- Collected material:
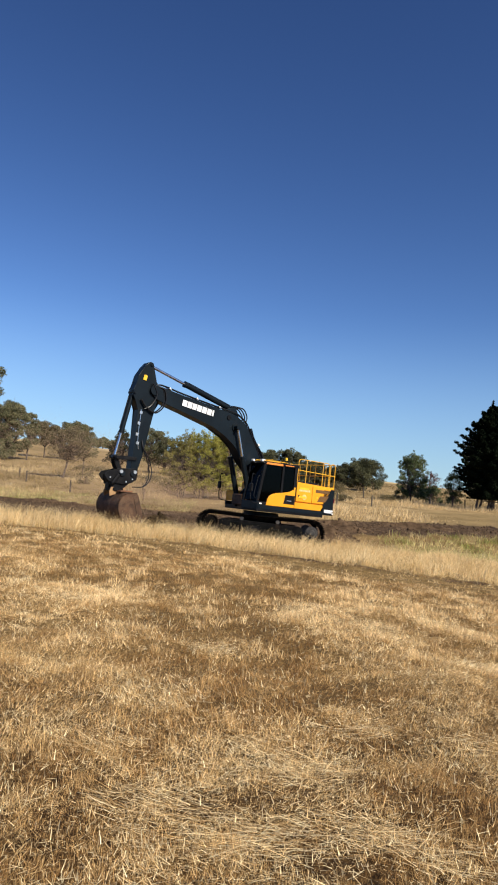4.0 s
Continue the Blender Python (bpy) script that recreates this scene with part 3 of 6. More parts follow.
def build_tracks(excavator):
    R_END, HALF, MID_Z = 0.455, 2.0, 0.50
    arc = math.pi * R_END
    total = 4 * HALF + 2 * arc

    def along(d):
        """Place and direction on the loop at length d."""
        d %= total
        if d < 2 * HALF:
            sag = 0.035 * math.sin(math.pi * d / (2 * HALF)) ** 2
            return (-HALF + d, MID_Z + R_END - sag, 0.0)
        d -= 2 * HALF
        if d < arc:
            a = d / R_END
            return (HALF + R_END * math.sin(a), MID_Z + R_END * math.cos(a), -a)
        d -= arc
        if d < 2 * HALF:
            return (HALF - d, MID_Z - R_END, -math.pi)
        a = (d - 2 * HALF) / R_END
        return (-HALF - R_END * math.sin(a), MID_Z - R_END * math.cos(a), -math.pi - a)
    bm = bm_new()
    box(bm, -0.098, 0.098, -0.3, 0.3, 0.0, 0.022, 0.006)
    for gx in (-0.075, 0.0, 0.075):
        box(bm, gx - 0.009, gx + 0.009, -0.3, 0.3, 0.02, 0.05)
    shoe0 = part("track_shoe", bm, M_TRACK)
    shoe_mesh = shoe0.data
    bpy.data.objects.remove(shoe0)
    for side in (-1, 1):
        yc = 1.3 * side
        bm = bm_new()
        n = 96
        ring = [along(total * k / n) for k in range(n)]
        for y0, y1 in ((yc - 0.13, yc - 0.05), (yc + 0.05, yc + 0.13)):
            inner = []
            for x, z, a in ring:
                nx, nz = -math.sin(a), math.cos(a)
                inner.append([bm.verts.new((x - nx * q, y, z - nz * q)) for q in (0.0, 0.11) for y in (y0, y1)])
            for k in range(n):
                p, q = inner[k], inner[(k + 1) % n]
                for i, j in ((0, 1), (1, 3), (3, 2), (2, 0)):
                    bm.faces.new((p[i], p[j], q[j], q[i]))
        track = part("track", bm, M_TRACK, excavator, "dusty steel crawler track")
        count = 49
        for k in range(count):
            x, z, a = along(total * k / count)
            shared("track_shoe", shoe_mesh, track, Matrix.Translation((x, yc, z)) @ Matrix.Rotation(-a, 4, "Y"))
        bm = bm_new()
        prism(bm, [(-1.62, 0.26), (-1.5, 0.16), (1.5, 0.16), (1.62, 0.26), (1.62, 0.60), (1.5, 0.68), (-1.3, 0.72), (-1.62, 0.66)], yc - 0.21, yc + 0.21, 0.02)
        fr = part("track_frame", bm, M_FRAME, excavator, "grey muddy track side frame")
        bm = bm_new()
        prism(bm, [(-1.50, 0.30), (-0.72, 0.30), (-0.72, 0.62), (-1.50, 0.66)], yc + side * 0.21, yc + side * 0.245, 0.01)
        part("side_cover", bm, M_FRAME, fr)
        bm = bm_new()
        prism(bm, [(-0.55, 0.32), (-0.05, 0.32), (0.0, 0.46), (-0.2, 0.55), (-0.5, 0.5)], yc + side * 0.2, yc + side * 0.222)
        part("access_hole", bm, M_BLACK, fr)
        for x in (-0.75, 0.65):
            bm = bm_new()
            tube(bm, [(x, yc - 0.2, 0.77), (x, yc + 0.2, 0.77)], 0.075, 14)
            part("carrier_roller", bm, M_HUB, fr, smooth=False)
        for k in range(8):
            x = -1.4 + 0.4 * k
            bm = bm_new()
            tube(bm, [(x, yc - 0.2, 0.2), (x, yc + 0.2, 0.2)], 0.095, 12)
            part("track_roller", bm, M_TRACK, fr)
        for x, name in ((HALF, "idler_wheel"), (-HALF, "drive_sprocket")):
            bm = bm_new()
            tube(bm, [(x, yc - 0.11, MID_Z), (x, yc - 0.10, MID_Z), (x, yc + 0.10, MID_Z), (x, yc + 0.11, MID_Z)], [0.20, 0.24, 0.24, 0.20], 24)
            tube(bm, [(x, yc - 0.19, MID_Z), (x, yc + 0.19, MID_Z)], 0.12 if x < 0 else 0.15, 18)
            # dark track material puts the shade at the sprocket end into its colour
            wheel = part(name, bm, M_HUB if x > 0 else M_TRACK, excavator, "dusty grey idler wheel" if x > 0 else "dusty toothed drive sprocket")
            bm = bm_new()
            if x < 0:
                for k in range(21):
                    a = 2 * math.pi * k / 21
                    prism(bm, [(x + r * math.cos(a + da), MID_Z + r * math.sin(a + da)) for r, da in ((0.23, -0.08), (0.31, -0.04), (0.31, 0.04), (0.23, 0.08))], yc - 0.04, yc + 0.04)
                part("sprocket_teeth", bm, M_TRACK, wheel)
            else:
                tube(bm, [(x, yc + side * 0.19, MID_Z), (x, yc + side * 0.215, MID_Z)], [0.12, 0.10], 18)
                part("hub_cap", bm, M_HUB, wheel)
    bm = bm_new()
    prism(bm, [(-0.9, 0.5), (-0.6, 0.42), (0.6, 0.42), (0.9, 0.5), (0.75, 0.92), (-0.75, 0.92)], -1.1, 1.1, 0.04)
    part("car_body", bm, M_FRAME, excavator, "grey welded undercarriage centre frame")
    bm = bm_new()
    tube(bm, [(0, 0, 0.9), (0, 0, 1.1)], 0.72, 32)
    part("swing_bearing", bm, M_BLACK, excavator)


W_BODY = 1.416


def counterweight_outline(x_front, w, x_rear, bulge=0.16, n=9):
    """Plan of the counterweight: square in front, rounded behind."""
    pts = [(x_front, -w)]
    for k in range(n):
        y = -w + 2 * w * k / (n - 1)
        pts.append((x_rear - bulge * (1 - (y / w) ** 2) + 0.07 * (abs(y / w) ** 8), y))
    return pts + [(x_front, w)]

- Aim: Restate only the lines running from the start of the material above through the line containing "total = 4 * HALF + 2 * arc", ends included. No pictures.

- The reply:
4.0 s
Continue the Blender Python (bpy) script that recreates this scene with part 3 of 6. More parts follow.
def build_tracks(excavator):
    R_END, HALF, MID_Z = 0.455, 2.0, 0.50
    arc = math.pi * R_END
    total = 4 * HALF + 2 * arc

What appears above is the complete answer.